Termasuk pecahnya gelas akibat suara sound.
Ada pun disinggung perihal ketentuan pelaksanaan sound horeg termasuk batasan maksimum suara, menurutnya panitia telah melaksanakan semua aturan tersebut.
“Sebelum pelaksanaan, pihak RT juga sudah menyampaikan ke warganya masing-masing.
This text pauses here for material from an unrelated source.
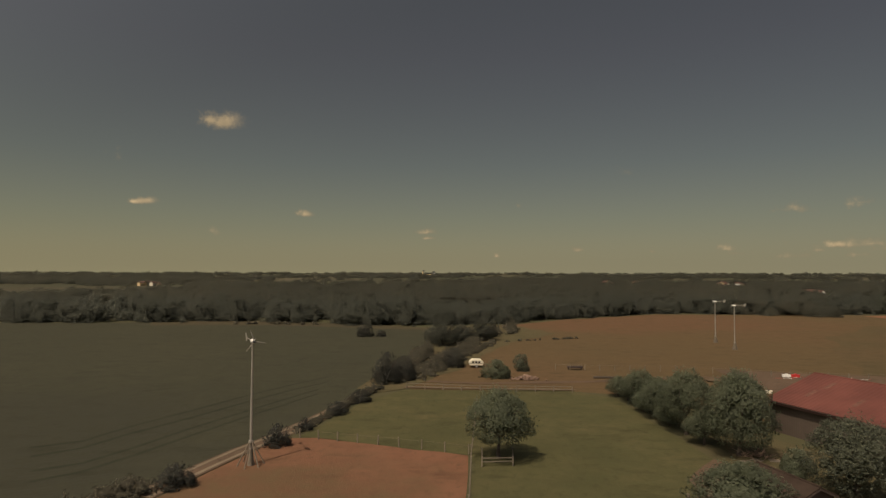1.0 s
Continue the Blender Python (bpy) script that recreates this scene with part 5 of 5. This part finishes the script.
for k in range(9):
    x, y = 59.5 + 1.9 * k + jr.uniform(-0.4, 0.4), 118.6 - 0.12 * k + jr.uniform(-0.8, 0.8)
    jp = thing("jump_pole", pose(x, y, 0.06, 0, 0, jr.uniform(-25, 25)), "painted wooden jump pole lying on the grass", "jump pole", "jump poles on the ground")
    part("pole", rod(bmesh.new(), (0, 0, 0), (1.5, 0, 0), 0.06, 0.06, 8), M_WHITE if k % 3 else M_RED, jp)
    part("end_band", rod(bmesh.new(), (1.502, 0, 0), (1.9, 0, 0), 0.062, 0.062, 8), M_RED if k % 3 else M_WHITE, jp)
wing0 = None
for k, (x, y, a) in enumerate([(98.2, 115.8, 20), (100.6, 116.6, -15), (103.0, 116.2, 40), (105.4, 116.8, 5), (107.6, 115.6, -30)]):
    m = pose(x, y, 0, 0, 0, a)
    if wing0 is None:
        wing0 = thing("jump_wing", m, "white slatted jump stand stored beside the shelter", "jump stand", "jump stands by the shelter")
        for px0 in (0.0, 0.9):
            part("upright", boxes((px0, px0 + 0.08, -0.04, 0.04, 0.06, 1.5 - 0.35 * (px0 > 0))), M_WHITE, wing0)
            part("foot", boxes((px0 - 0.02, px0 + 0.1, -0.35, 0.35, 0, 0.058)), M_WHITE, wing0)
        for j in range(4):
            part("slat", boxes((0.082, 0.898, -0.015, 0.015, 0.2 + 0.25 * j, 0.3 + 0.25 * j)), M_WHITE, wing0)
    else:
        copy_thing(wing0, m)
tank = thing("water_trough", pose(50.4, 103.2, 0, 0, 0, -20), "white water trough in the grass behind the barn", "trough")
part("tub", soft_box(0, 1.1, 0, 0.6, 0.06, 0.55, 0.06, 2), M_OFFWHITE, tank)
for x in (0.1, 0.85):
    part("foot", boxes((x, x + 0.15, 0.08, 0.52, 0, 0.062)), M_STEEL, tank)
for k, (x, y, a) in enumerate([(29.6, 65.2, 10), (31.2, 65.6, 35), (32.6, 65.9, -15)]):
    pal = thing("timber_pallet", pose(x, y, 0, 0, 0, a), "pale weathered timber pallet on the ground", "pallet", "pallets beside the shed")
    for j in range(5):
        part("slat", boxes((0, 1.1, 0.23 * j, 0.23 * j + 0.13, 0.1, 0.124)), M_POST, pal)
    for j in range(3):
        part("bearer", boxes((0.48 * j, 0.48 * j + 0.1, 0, 1.05, 0, 0.098)), M_POST, pal)
heap = bmesh.new()
hr = random.Random(12)
for k in range(70):
    a, d = hr.random() * math.tau, abs(hr.gauss(0, 0.9))
    p = Vector((1.6 * d * math.cos(a), 0.9 * d * math.sin(a), hr.uniform(0.03, 0.5)))
    q = p + Vector((hr.uniform(-1.1, 1.1), hr.uniform(-0.9, 0.9), hr.uniform(-0.1, 0.7)))
    rod(heap, p, q, 0.035, 0.012, 5)
tagged(put_mesh("brush_heap", heap, M_RUBBLE), "heap of pale cut branches beside the trees", "branches", kind="stuff").location = (32.2, 67.5, 0.0)
for x, y, s, tall in [(84.0, 101.0, 0.8, 0.8), (81.8, 102.0, 0.6, 0.7)]:
    plant("bushdark", x, y, s, tall, None, "dark bush between the lorry and the stables")
log = thing("jump_log", pose(24.5, 116.4, 0, 0, 0, 2), "dark log lying in the pasture", "log")
part("log", rod(bmesh.new(), (0, 0, 0.22), (4.6, 0, 0.2), 0.24, 0.2, 10), M_BARK, log)
for k, (x, y) in enumerate([(113.6, 83.2)]):
    lp = thing("yard_lamp", pose(x, y, 0), "slim yard lamp post", "lamp post")
    part("post", rod(bmesh.new(), (0, 0, 0), (0, 0, 3.6), 0.06, 0.05, 8), M_STEEL, lp)
    part("lantern", soft_box(-0.18, 0.18, -0.18, 0.18, 3.6, 3.85, 0.05, 2), M_STEEL, lp)
for k in range(5):
    x, y = 63.0 + 0.6 * k, 43.9 - 0.42 * k + 0.2 * (k % 2)
    pot = thing("flower_pot", pose(x, y, 0), "small orange flower pot on the path", "flower pot", "pots along the path")
    part("pot", lathe([(0.14, 0), (0.2, 0.3), (0.23, 0.32), (0.23, 0.36)], 12), M_RED, pot)
    part("flowers", boxes((-0.12, 0.12, -0.12, 0.12, 0.364, 0.5)), M_LEAF, pot)

# model aeroplane in flight over the yard, banked steeply
span, nose = Vector((0.1, -0.45, 0.89)).normalized(), Vector((-0.4, 0.8, 0.45))
nose = (nose - span * nose.dot(span)).normalized()
top = span.cross(nose)
BANK = Matrix(((span.x, nose.x, top.x, 95.0), (span.y, nose.y, top.y, 45.4), (span.z, nose.z, top.z, 19.2), (0, 0, 0, 1)))
ap = thing("model_aeroplane", BANK, "white high-wing model aeroplane banking in flight", "model aeroplane")
fus = lathe([(0.03, -0.62), (0.07, -0.55), (0.085, -0.2), (0.07, 0.2), (0.03, 0.62)], 10)
bmesh.ops.rotate(fus, verts=fus.verts[:], cent=(0, 0, 0), matrix=Euler((radians(90), 0, 0)).to_matrix())
part("fuselage", fus, M_WHITE, ap, "white fuselage")
part("wing", soft_box(-0.85, 0.85, -0.02, 0.26, 0.085, 0.12, 0.015, 1), M_WHITE, ap, "white straight wing")
part("tailplane", soft_box(-0.3, 0.3, -0.62, -0.48, 0.02, 0.04, 0.008, 1), M_WHITE, ap)
part("fin", prism([(-0.66, 0.03), (-0.46, 0.03), (-0.54, 0.26), (-0.64, 0.26)], -0.012, 0.012, "x"), M_WHITE, ap)
part("propeller", boxes((-0.17, 0.17, 0.63, 0.645, -0.02, 0.02)), M_DARKSTEEL, ap)
for x in (-0.16, 0.16):
    part("wheel", rod(bmesh.new(), (x, 0.25, -0.2), (x + 0.03, 0.25, -0.2), 0.05, 0.05, 10), M_TYRE, ap)
    part("wheel_leg", rod(bmesh.new(), (0, 0.25, -0.06), (x, 0.25, -0.2), 0.012, 0.012, 5), M_STEEL, ap)

# villages and works seen far away
vr = random.Random(21)


def far_house(x, y, turn, L, W, e, r, wall, roof):
    ob = thing("distant_house", pose(x, y, far_height(x, y), 0, 0, turn), "small pale distant house among trees", "house", "distant village")
    part("wall", prism([(0, -2), (W, -2), (W, e), (W / 2, r - 0.1), (0, e)], 0, L, "x"), wall, ob)
    part("roof", prism([(-0.4, e - 0.2), (W / 2, r), (W + 0.4, e - 0.2), (W + 0.4, e + 0.1), (W / 2, r + 0.3), (-0.4, e + 0.1)], -0.3, L + 0.3, "x"), roof, ob)
    for k in range(3):
        part("window", boxes((L * (0.15 + 0.3 * k), L * (0.15 + 0.3 * k) + 1.1, -0.06, -0.004, 1.0, 2.3)), M_GLASS, ob)


for a, d, n, s in ((-29.4, 960, 7, 22), (13.8, 955, 5, 18), (23.8, 955, 6, 20), (29.3, 640, 6, 9), (52, 1900, 4, 70), (66, 2000, 4, 80)):
    f = 0.72 if d < 700 else 1.0
    for k in range(n):
        az, dd = radians(a + vr.gauss(0, s / d * 40)), d * vr.uniform(0.94, 1.1)
        far_house(dd * math.sin(az), dd * math.cos(az), vr.uniform(0, 360), vr.uniform(7, 11) * f, 6 * f, vr.uniform(3, 5) * f, vr.uniform(5.5, 7) * f, vr.choice((M_OFFWHITE, M_CREAM, M_WHITE, M_STABLE)), M_TILE_DARK)
plant_az, plant_d = radians(-3.7), 2600
wx, wy = plant_d * math.sin(plant_az), plant_d * math.cos(plant_az)
works = thing("distant_works", pose(wx, wy, far_height(wx, wy) + 2, 0, 0, 3.7), "pale industrial works with a tower on the horizon", "factory")
part("hall", soft_box(-24, 24, 0, 18, -8, 5, 0.5, 1), M_CREAM, works), part("tower", soft_box(-24, -18, -6, -1, -8, 18, 0.4, 1), M_CREAM, works, "tall pale tower")
part("tower_head", soft_box(-22, -12, -8, 0, 18, 22, 0.4, 1), M_DARKSTEEL, works), part("silo", soft_box(20, 32, 2, 12, 14, 18, 0.4, 1), M_DARKSTEEL, works)
part("silo_leg", boxes((22, 24, 4, 6, 8, 14.2), (28, 30, 4, 6, -8, 14.2)), M_WHITE, works)
# Pale vehicles by the field road, built as scaled-down house shapes.
for x, y in ((437, 278), (424, 258)):
    far_house(x, y, 20, 3.4, 1.8, 1.2, 1.7, M_OFFWHITE, M_OFFWHITE)

for key, x, y, s, tall in [("bushdark", 166, 33, 1.5, 1.2), ("bush", 175, 40, 1.6, 1.0), ("bushdark", 172, 44, 1.3, 1.0), ("bush", 163, 30, 1.0, 1.1), ("dark", 141, 22.5, 0.55, 0.7), ("dark", 138, 25.5, 0.45, 0.6)]:
    plant(key, x, y, s, tall, None, "dark growth round the neighbouring farm")
plant("blossom", 108.5, 30.2, 0.8, 0.75, 70, "leafy shrub with pale blossom before the brown barn")
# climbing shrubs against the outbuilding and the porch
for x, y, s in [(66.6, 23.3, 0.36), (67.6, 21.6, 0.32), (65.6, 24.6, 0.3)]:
    plant("bush_copper_or_shade", x, y, s, 1.1, None, "reddish flowering shrub against the outbuilding")
for key, x, y, s, tall in [("bush", 68.6, 11.0, 0.62, 1.15), ("loose", 69.6, 9.4, 0.24, 1.0), ("bush_copper_or_shade", 70.6, 7.7, 0.55, 1.0), ("bush", 72.2, 5.0, 0.6, 1.2), ("loose", 73.3, 3.0, 0.25, 1.05), ("bushdark", 74.6, 1.4, 0.8, 1.0), ("bush", 66.9, 12.6, 0.5, 1.2), ("bush_copper_or_shade", 65.2, 15.6, 0.5, 1.0), ("bushdark", 63.6, 17.8, 0.6, 1.0)]:
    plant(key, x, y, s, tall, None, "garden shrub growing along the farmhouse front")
plant("bush_copper_or_shade", 102.6, 20.6, 0.85, 1.5, 0, "dark purple climbing shrub before the brown barn")
plant("loose", 66.7, 14.1, 0.24, 1.15, 40, "grey climbing shrub beside the porch")
plant("loose", 69.6, 10.9, 0.24, 0.8, 140, "grey-green shrub below the house wall")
Termasuk jika ada kerusakan untuk melapor untuk ganti ruginya,” pungkasnya.
Koordinator Satuan Tugas Pengawasan Sound Horeg Kabupaten Kediri, Kaleb Untung Satrio, mengatakan, permasalahan itu telah diselesaikan sesuai tanggungjawab panitia karnaval.
Sedangkan perihal tugas pengawasan pelaksanaan kegiatan yang menggunakan sound horeg, pihaknya mengaku telah menerjunkan tim pengawas dalam helatan karnaval tersebut.
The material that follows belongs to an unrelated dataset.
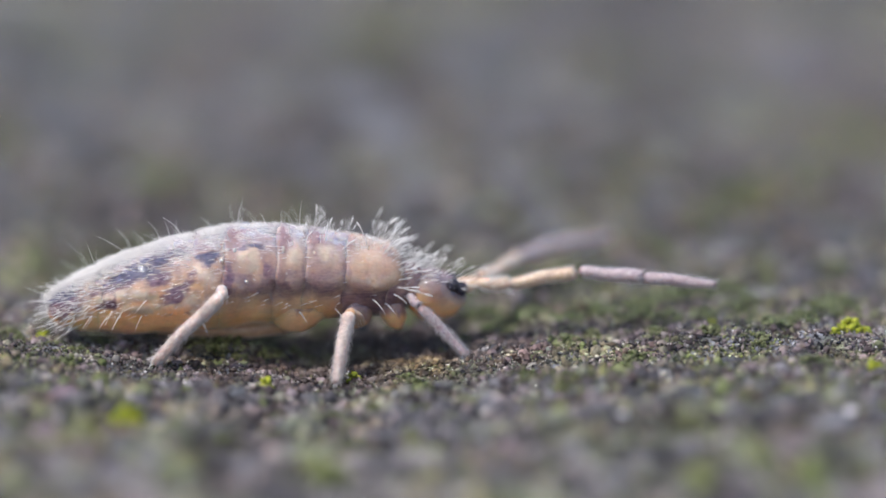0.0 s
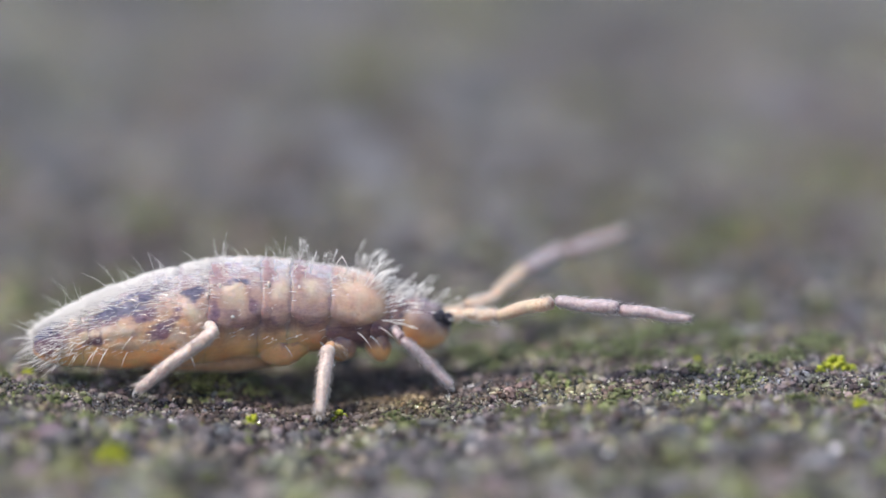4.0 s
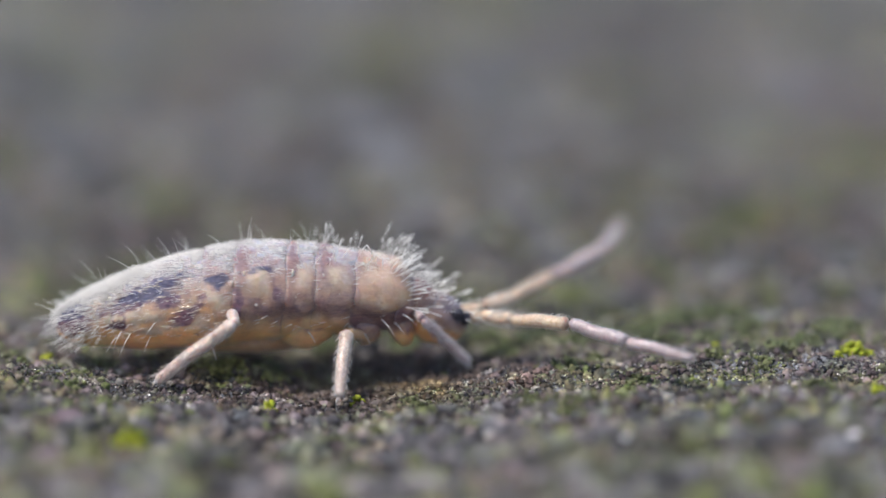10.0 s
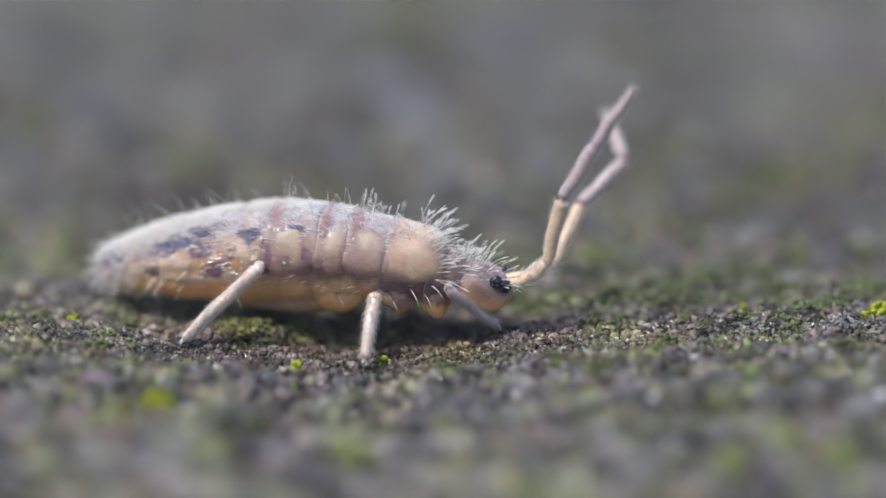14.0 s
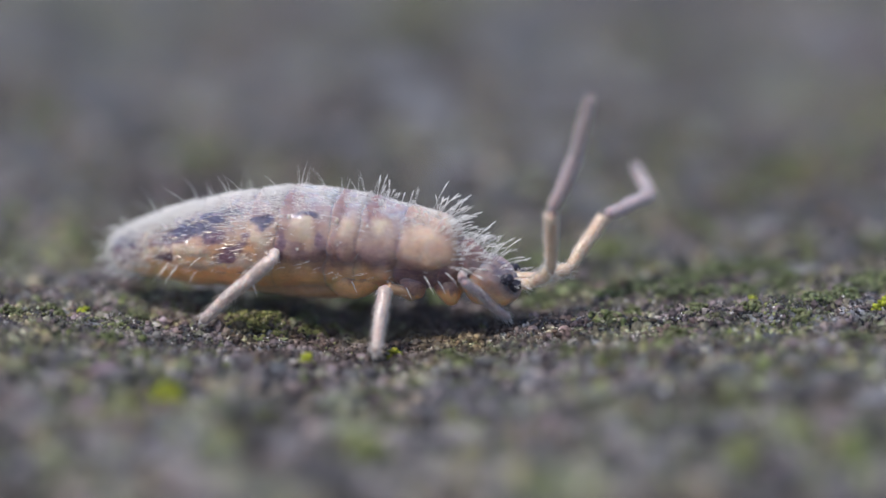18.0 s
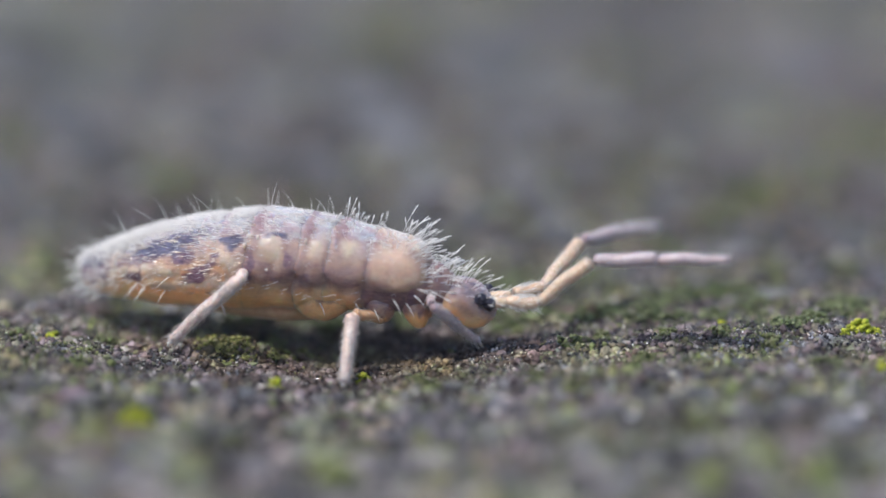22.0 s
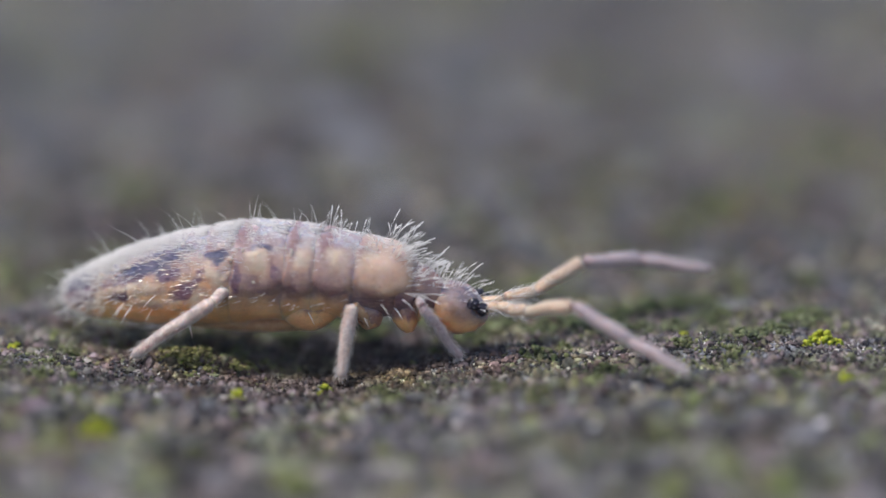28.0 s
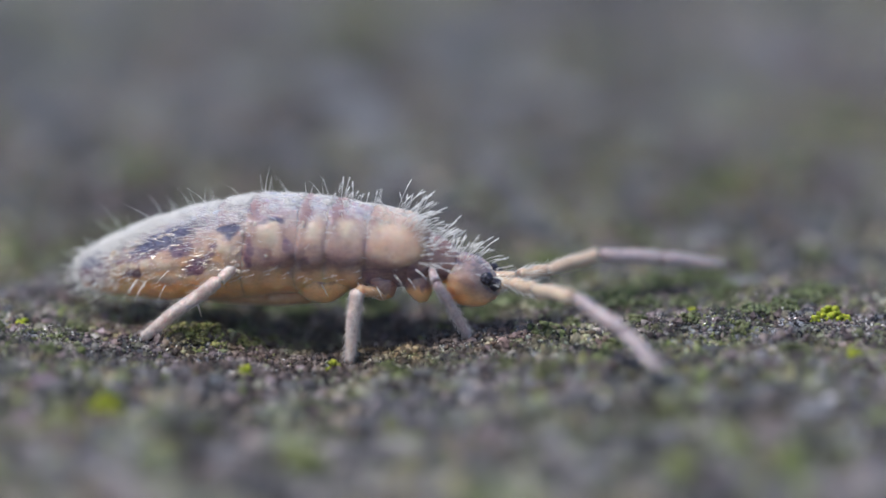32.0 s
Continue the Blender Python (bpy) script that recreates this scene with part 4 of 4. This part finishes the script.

Di lokasi, timnya telah melakukan pemeriksaan perlengkapan untuk disesuaikan dengan ketentuan yang ada di surat edaran bupati maupun surat edaran gubernur.
“Saat dicek di titik start itu semua sudah sesuai peraturan termasuk batasan suara maksimum yakni 70-80 desibel,” ujar Kaleb yang juga menjabat sebagai Pelaksana tugas Satuan Polisi Pamong Praja ini.
Hanya saja, suara sound itu dimungkinkan bisa menjadi lebih kencang hingga menyebabkan rontoknya genting saat peserta dalam perjalanan.
Sebab, saat di jalan itu pihaknya tidak bisa melakukan pengawasan karena terbatasnya alat dan tenaga.
“Kita kan tidak mungkin mengikuti satu per satu kendaraan sound satu persatu. Alatnya (pengecekan) juga terbatas,” lanjutnya.
Sehingga pihaknya menjadikan peristiwa itu sebagai bahan evaluasi pelaksanaan pawai ke depannya.
Terutama pada teknis pengaturan volume agar tidak bisa diubah seusai pengecekan.
“Switch kontrol volume itu kan masih bisa dinaik turunkan, nah itu jadi bahan evaluasi kami kedepannya,” pungkas Kaleb.